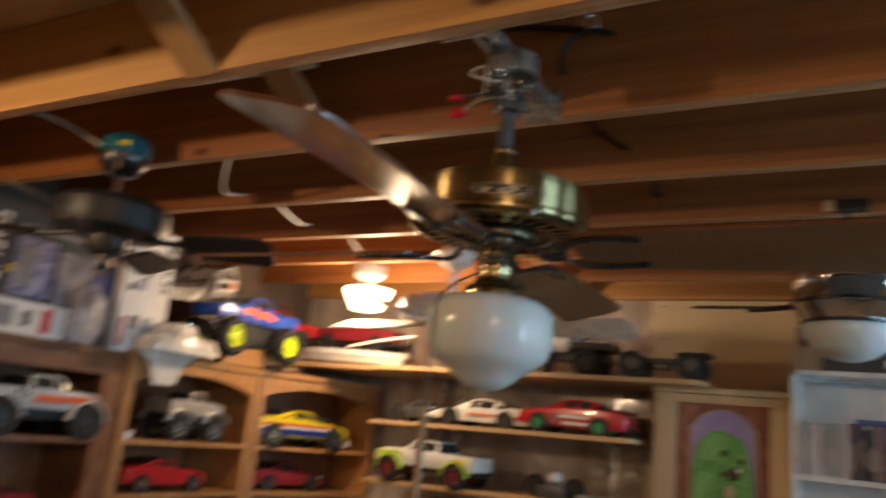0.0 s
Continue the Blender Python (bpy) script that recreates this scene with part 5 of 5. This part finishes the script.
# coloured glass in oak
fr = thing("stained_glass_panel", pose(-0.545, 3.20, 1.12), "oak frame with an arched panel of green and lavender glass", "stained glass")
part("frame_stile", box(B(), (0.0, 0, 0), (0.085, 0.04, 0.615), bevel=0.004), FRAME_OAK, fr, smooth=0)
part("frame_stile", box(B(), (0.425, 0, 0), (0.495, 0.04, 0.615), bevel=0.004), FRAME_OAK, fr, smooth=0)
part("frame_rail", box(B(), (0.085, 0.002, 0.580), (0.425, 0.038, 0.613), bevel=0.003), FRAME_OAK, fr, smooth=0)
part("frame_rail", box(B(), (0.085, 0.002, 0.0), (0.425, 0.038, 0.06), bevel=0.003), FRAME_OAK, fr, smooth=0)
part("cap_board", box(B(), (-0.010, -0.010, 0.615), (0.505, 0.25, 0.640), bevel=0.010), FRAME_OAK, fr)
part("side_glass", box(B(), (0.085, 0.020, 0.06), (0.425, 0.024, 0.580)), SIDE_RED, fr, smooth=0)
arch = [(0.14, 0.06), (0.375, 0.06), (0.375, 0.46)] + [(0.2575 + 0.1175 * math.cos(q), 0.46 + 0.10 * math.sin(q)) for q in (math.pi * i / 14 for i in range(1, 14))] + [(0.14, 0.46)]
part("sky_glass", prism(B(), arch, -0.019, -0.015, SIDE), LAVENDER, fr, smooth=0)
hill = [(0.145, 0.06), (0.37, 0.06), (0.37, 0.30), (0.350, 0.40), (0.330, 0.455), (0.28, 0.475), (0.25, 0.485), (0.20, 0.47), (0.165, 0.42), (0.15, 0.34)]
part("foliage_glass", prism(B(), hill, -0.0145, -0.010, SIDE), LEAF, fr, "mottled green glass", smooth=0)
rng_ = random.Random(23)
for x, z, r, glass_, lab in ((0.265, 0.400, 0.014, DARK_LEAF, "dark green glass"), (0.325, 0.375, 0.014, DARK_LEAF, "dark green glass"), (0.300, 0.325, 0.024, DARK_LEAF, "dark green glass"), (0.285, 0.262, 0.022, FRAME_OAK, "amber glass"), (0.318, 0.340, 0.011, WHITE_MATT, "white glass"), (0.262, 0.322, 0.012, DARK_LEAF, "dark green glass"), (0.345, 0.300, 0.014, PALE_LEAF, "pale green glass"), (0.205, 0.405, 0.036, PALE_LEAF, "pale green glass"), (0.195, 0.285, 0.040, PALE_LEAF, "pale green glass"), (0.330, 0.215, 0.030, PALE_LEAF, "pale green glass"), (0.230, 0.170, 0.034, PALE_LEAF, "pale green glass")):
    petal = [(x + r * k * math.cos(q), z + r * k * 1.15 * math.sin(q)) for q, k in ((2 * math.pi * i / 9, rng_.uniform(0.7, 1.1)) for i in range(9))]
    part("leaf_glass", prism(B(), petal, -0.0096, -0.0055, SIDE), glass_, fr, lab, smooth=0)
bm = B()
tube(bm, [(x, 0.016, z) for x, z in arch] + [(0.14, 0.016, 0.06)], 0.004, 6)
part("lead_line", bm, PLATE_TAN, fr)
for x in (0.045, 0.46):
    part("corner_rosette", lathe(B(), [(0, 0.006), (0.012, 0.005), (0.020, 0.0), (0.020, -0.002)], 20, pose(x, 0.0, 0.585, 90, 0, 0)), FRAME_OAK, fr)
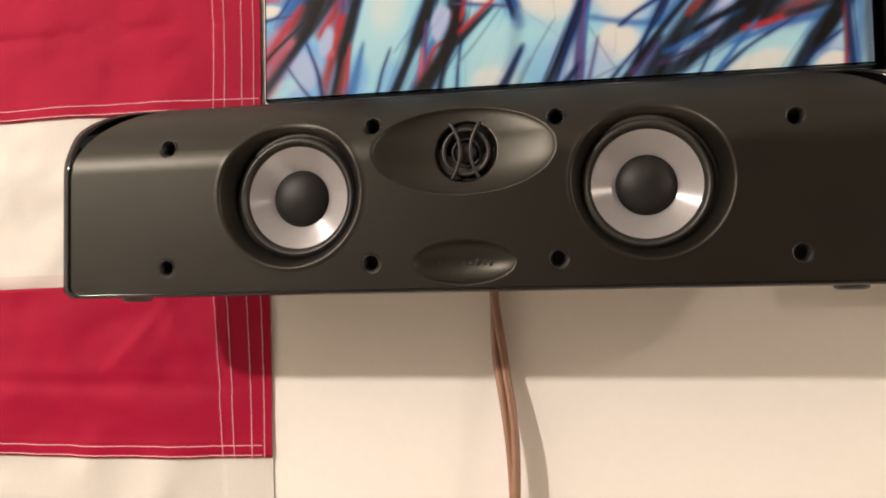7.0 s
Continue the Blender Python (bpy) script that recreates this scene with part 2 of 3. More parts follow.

**Description of the task:**
Without including any picture, repeat the data exactly.

**Full response:**
0.0 s
Continue the Blender Python (bpy) script that recreates this scene with part 5 of 5. This part finishes the script.
# coloured glass in oak
fr = thing("stained_glass_panel", pose(-0.545, 3.20, 1.12), "oak frame with an arched panel of green and lavender glass", "stained glass")
part("frame_stile", box(B(), (0.0, 0, 0), (0.085, 0.04, 0.615), bevel=0.004), FRAME_OAK, fr, smooth=0)
part("frame_stile", box(B(), (0.425, 0, 0), (0.495, 0.04, 0.615), bevel=0.004), FRAME_OAK, fr, smooth=0)
part("frame_rail", box(B(), (0.085, 0.002, 0.580), (0.425, 0.038, 0.613), bevel=0.003), FRAME_OAK, fr, smooth=0)
part("frame_rail", box(B(), (0.085, 0.002, 0.0), (0.425, 0.038, 0.06), bevel=0.003), FRAME_OAK, fr, smooth=0)
part("cap_board", box(B(), (-0.010, -0.010, 0.615), (0.505, 0.25, 0.640), bevel=0.010), FRAME_OAK, fr)
part("side_glass", box(B(), (0.085, 0.020, 0.06), (0.425, 0.024, 0.580)), SIDE_RED, fr, smooth=0)
arch = [(0.14, 0.06), (0.375, 0.06), (0.375, 0.46)] + [(0.2575 + 0.1175 * math.cos(q), 0.46 + 0.10 * math.sin(q)) for q in (math.pi * i / 14 for i in range(1, 14))] + [(0.14, 0.46)]
part("sky_glass", prism(B(), arch, -0.019, -0.015, SIDE), LAVENDER, fr, smooth=0)
hill = [(0.145, 0.06), (0.37, 0.06), (0.37, 0.30), (0.350, 0.40), (0.330, 0.455), (0.28, 0.475), (0.25, 0.485), (0.20, 0.47), (0.165, 0.42), (0.15, 0.34)]
part("foliage_glass", prism(B(), hill, -0.0145, -0.010, SIDE), LEAF, fr, "mottled green glass", smooth=0)
rng_ = random.Random(23)
for x, z, r, glass_, lab in ((0.265, 0.400, 0.014, DARK_LEAF, "dark green glass"), (0.325, 0.375, 0.014, DARK_LEAF, "dark green glass"), (0.300, 0.325, 0.024, DARK_LEAF, "dark green glass"), (0.285, 0.262, 0.022, FRAME_OAK, "amber glass"), (0.318, 0.340, 0.011, WHITE_MATT, "white glass"), (0.262, 0.322, 0.012, DARK_LEAF, "dark green glass"), (0.345, 0.300, 0.014, PALE_LEAF, "pale green glass"), (0.205, 0.405, 0.036, PALE_LEAF, "pale green glass"), (0.195, 0.285, 0.040, PALE_LEAF, "pale green glass"), (0.330, 0.215, 0.030, PALE_LEAF, "pale green glass"), (0.230, 0.170, 0.034, PALE_LEAF, "pale green glass")):
    petal = [(x + r * k * math.cos(q), z + r * k * 1.15 * math.sin(q)) for q, k in ((2 * math.pi * i / 9, rng_.uniform(0.7, 1.1)) for i in range(9))]
    part("leaf_glass", prism(B(), petal, -0.0096, -0.0055, SIDE), glass_, fr, lab, smooth=0)
bm = B()
tube(bm, [(x, 0.016, z) for x, z in arch] + [(0.14, 0.016, 0.06)], 0.004, 6)
part("lead_line", bm, PLATE_TAN, fr)
for x in (0.045, 0.46):
    part("corner_rosette", lathe(B(), [(0, 0.006), (0.012, 0.005), (0.020, 0.0), (0.020, -0.002)], 20, pose(x, 0.0, 0.585, 90, 0, 0)), FRAME_OAK, fr)
7.0 s
Continue the Blender Python (bpy) script that recreates this scene with part 2 of 3. More parts follow.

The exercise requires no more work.